Mewat girls break the education taboo; ready to script their destinies
Sitting in a rented room in Alwar’s Heera Bagh area (Rajasthan), Shabnam, 19, laughs as she recalls how her father Faiju and she had left their village in the wee hours to get admission into the Alwar Government Polytechnic College.
Sitting in a rented room in Alwar’s Heera Bagh area (Rajasthan), Shabnam, 19, laughs as she recalls how her father Faiju and she had left their village in the wee hours to get admission into the Alwar Government Polytechnic College.

“He was scared of people,” she says. “He didn’t want to be seen taking his daughter out of the village for education. They had warned him that education would ‘pollute’ my mind.”
But Shabnam had her way.
She also recalled how she cried in front of him for nights on end to convince him to let her pursue the polytechnic course. That was 2012, after she had cleared her matric exams.
While Faiju had relented, the men in her village still believed girls should not be sent to school – let alone to one outside the village. Sending them to madrasa for religious education was enough.
Till 2005, Shabnam, a resident of Mirjapur, a small hamlet 53 km from district headquarters in Alwar, had never been to school.
It was the same story for other girls across Mewat, a region comprising 906 villages spanning eight blocks of Alwar and three blocks of Bharatpur, which has a majority of Muslims, known as Meo in the region.
Then, the Alwar Mewat Institute of Education and Development (AMIED) stepped in. The organisation volunteered to conduct a bridge course for girls in Mirjapur under the Sarva Shikha Abhiyan (SSA).

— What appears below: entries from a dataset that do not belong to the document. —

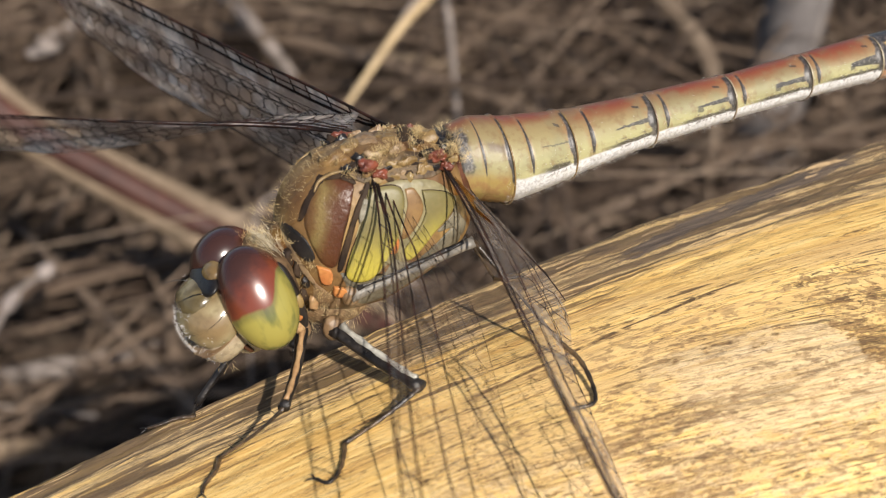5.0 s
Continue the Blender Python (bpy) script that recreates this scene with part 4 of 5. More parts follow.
def build_head(fly):
    rng = random.Random(8)
    v, f = blob((-0.75, 0, -0.45), (0.95, 2.0, 1.75), (0, 0, 0), 2.3, 28, 18)
    head = child("head", mesh("head", v, f, M_BROWN), fly, "head with large two-coloured eyes")
    for s in (1, -1):
        v, f = blob((0, 0, 0), (1.3, 1.22, 2.0) if s > 0 else (1.5, 1.3, 2.05), (0, 0, 0), 2.1, 48, 32, None, 0.0)
        e = child("eye", mesh("eye", v, f, M_EYE), head, "glossy eye, red-brown above and green-yellow below")
        e.matrix_local = pose((0.13 if s > 0 else 0.05) * K, s * 1.48 * K, -0.2 * K, s * 26, 10 if s > 0 else 24, s * -8)
    parts = [("crown_bump", (1.15, 0.15, 0.72), (0.4, 0.55, 0.34), (0, 25, 0), 2.3, M_CROWN, "glassy olive crown bump between the eyes"),
             ("brow_line", (1.53, 0.0, 0.46), (0.44, 1.12, 0.18), (0, 35, 0), 2.4, M_BLACK, "black line across the brow"),
             ("forehead", (1.88, -0.12, -0.18), (0.82, 1.12, 0.58), (0, 34, 0), 2.3, M_FACE, "shiny olive-tan forehead"),
             ("face_plate", (1.55, 0.12, -0.82), (1.28, 1.5, 1.06), (0, 30, 0), 2.2, M_CREAM, "shiny cream face plate"),
             ("face_line", (1.56, 0, -1.52), (1.19, 1.47, 0.05), (0, 26, 0), 2.6, M_TANSKIN, "brown line across the face"),
             ("face_line", (1.75, 0.12, -0.47), (1.21, 1.425, 0.05), (0, 30, 0), 2.2, M_RIM, "dark line under the forehead"),
             ("upper_lip", (1.32, 0, -1.72), (1.1, 1.42, 0.75), (0, 32, 0), 2.5, M_LABRUM, "pale cream upper lip"),
             ("jaw", (0.35, 0.8, -1.95), (0.75, 0.55, 0.6), (0, 20, 0), 2.2, M_LABRUM, "pale jaw"),
             ("jaw", (0.35, -0.8, -1.95), (0.75, 0.55, 0.6), (0, 20, 0), 2.2, M_LABRUM, "pale jaw"),
             ("jaw_tip", (0.88, 1.2, -2.12), (0.12, 0.12, 0.34), (0, 35, 0), 2.0, M_RUST, "brown jaw tip"),
             ("lower_lip", (0.25, 0, -2.25), (0.95, 1.2, 0.42), (0, 12, 0), 2.3, M_LABRUM, ""),
             ("hind_crown", (-0.85, 0, 1.1), (0.38, 0.6, 0.34), (0, 0, 0), 2.3, M_PALE, "pale tufted plate behind the eyes"),
             ("cheek", (-1.1, 1.5, -0.6), (0.32, 0.5, 1.5), (0, 10, 0), 2.2, M_BLACK, "black and yellow cheek rim"),
             ("cheek", (-1.1, -1.5, -0.6), (0.32, 0.5, 1.5), (0, 10, 0), 2.2, M_BLACK, "black and yellow cheek rim"),
             ("cheek_spot", (-1.2, 1.8, -0.7), (0.2, 0.24, 0.36), (0, 10, 0), 2.2, M_CROWN, "yellow cheek spot"),
             ("cheek_spot", (-1.15, 1.68, -1.3), (0.2, 0.26, 0.3), (0, 10, 0), 2.2, M_ORANGE, "orange cheek spot"),
             ("cheek_spot", (-1.1, 1.5, -1.85), (0.26, 0.3, 0.4), (0, 10, 0), 2.2, M_LEGTAN, "tan cheek")]
    for nm, c, r, turn, pw, mat, lab in parts:
        v, f = blob(c, r, turn, pw, 28, 18)
        child(nm, mesh(nm, v, f, mat), head, lab)
    for s in (1, -1):
        line = smooth_line([Vector((1.6, s * 0.5, 0.15)) * K, Vector((2.2, s * 0.75, 0.45)) * K, Vector((3.0, s * 0.95, 0.5)) * K], 5)
        v, f = tube(line, [0.035 * K * (1 - 0.85 * i / (len(line) - 1)) for i in range(len(line))], 6)
        child("antenna", mesh("antenna", v, f, M_BLACK), head)
    seeds = []
    for i in range(420):
        seeds.append(((-0.8 + rng.gauss(0, 0.25), rng.gauss(0, 0.45), 1.32 + rng.gauss(0, 0.1)), (rng.gauss(-0.4, 0.5), rng.gauss(0.2, 0.5), 1)))
    for i in range(90):
        a, b = rng.uniform(-1.4, 1.4), rng.uniform(-1.2, 0.3)
        seeds.append(((1.4 + 1.2 * math.cos(a) * math.cos(b), 1.4 * math.sin(a), -1.5 + 1.35 * math.sin(b)), (math.cos(a), math.sin(a), math.sin(b))))
    frost = []
    for i in range(620):
        a, b = rng.gauss(-0.35, 0.6), rng.gauss(-0.3, 0.5)
        frost.append(((1.7 + 1.2 * math.cos(a) * math.cos(b), 1.52 * math.sin(a), -1.05 + 1.45 * math.sin(b)), (math.cos(a), math.sin(a), math.sin(b))))
    brush = []
    for i in range(110):
        y = rng.gauss(0.55, 0.4)
        brush.append(((-1.05 + rng.gauss(0, 0.12), y, 1.15 + rng.gauss(0, 0.12)), (0.5 + rng.gauss(0, 0.15), 0.1, 0.85)))
    v, f = hair_mesh(brush, 0.75, 0.009, rng, 0.16)
    tagged(child("nape_brush", mesh("nape_brush", v, f, M_CREAMHAIR), head, "stiff cream hairs behind the eyes"), kind="stuff")
    v, f = hair_mesh(frost, 0.13, 0.007, rng, 0.5)
    tagged(child("frost_bristles", mesh("frost_bristles", v, f, M_WHITEHAIR), head, "short white bristles on the face"), kind="stuff")
    v, f = hair_mesh(seeds, 0.3, 0.0055, rng)
    tagged(child("bristles", mesh("bristles", v, f, M_HAIR), head, "short pale bristles on face and crown"), kind="stuff")
    return head


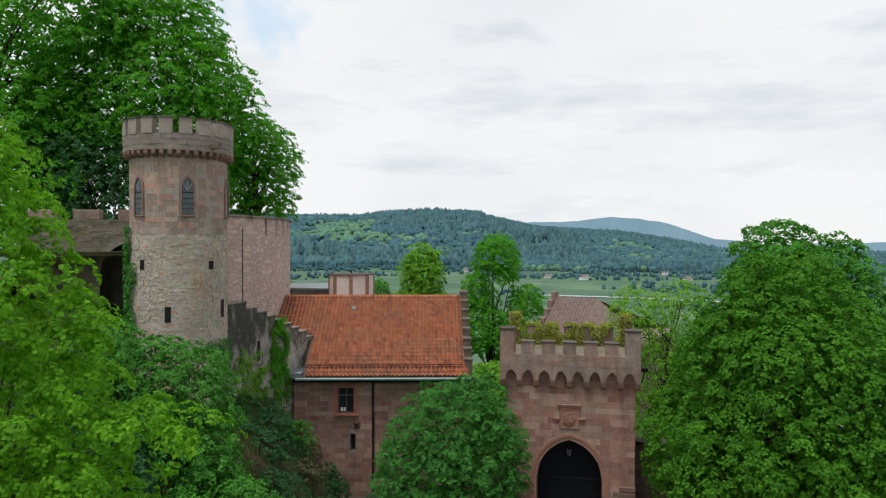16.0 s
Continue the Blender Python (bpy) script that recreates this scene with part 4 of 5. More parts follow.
# ---- brown roofed house behind the gate ----
rear = thing("rear_house", pose(7.2, 59.6, -0.6, 0, 0, -25), "stone house with brown tiled roof and stepped gable", "house")
part("wall", boxed(-3.2, 7, 0, 9, -8, 6.5), M_PARAPET, rear)
bm = prism(bmesh.new(), [(-0.5, 6.2), (4.5, 9.4), (9.5, 6.2), (9.5, 6.0), (4.5, 9.2), (-0.5, 6.0)], 0, 1)
for v in bm.verts:
    v.co = Vector((-2.9 if v.co.y < 0.5 else 7.3 - 6.5 * max(0.0, (v.co.z - 6.2) / 3.2), v.co.x, v.co.z))
M_BROWNROOF = plain("brown_roof_tiles", (0.135, 0.095, 0.086), 0.85, var=0.3, scale=3, bump=0.4)
rroof = part("roof", bm, M_BROWNROOF, rear)
for k in range(13):
    part("tile_rib", boxed(-2.9 + k * 0.3, -2.82 + k * 0.3, -0.03, 0.03, 0, 5.93), M_BROWNROOF, rroof).matrix_local = Matrix.Translation((0, -0.5, 6.22)) @ Matrix.Rotation(math.atan2(3.2, 5) - math.pi / 2, 4, "X")
for k in range(9):
    y0 = k * 1.0
    part("gable_step", boxed(-3.25, -2.85, y0, y0 + 1.0, 6.0, 7.0 + min(k, 8 - k) * 0.72, 0.02), M_PARAPET, rear)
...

Six AMIED teachers went to the girls’ homes to bring them to school – the course was conducted in the government school building – stayed with their families, learnt their customs, like greeting them with ‘salāmu alaykoom’ instead of ‘namaste’.
They made all efforts to convince the parents that they were not there to defile their religion.
The bridge course began with 20 girls, who were taught for six months and then mainstreamed in the village government school in class six.
This year, seven of the girls have cleared the senior secondary exam. They are the first batch of girls from Alwar’s Mewat – 515 villages – to have achieved the feat.
Shabnam’s younger sister, Isma, is one of them. Moreover, 32 girls have passed Class 10, too.
Faiju says that till a few years back he too believed that girls were meant to do the household chores, look after cattle, lend a hand in the fields during sowing and harvest seasons, and get married once they were 12-13 years old.
“As a child Shabnam would often declare she wanted to become an engineer. I don’t know where she had heard that word. We mocked her: do girls ever become engineers? And see today, she’s well on her way to becoming one,” he says proudly.
Barkha, Shabnam’s friend from the bridge course, got married during the second year of her under graduate course. In 2011, she had been the first girl among the 500-plus villages to have passed secondary school.
Four of the seven Class 12 girls are also married now. But, all of them want to continue studying; most want to become teachers.
“I am doing my BA second year and preparing for the B.Ed. entrance exam,” states Barkha, who stays in a hostel in Kishangarh Bas. Her husband, who is in final year of BCom, says he also wants her to become a teacher.
“When we began going to school, people ridiculed us – ‘kya naukari karegi’ (will she work?). I want to show them that education actually gets you a job,” Barkha, 22, says.
These girls and their success stories are the result of Noor Mohammad’s hard work.
The executive director of AMIED was the first man from his village, Ghansoli, to have a master’s degree (MSc Mathematics) before he did his Bachelor of Education and joined the Lok Jumbish Project, a government of Rajasthan initiative to facilitate access to education for deprived rural communities, in 1994.
He worked for a decade among the Saharia tribal people in southern Rajasthan’s Baran district, and that’s when he thought of working with Meo girls in the age group 6-14 years to integrate them into the schooling system.
“The aim of the bridge course was to build a level of learning equivalent to the norms of class five so that they could start attending regular school from Class six,” Mohammad says.
AMIED is currently working 359 villages in Tijara, Kishangarh Bas and Ramgarh tehsils of Alwar, and Nagar tehsil of Bharatpur.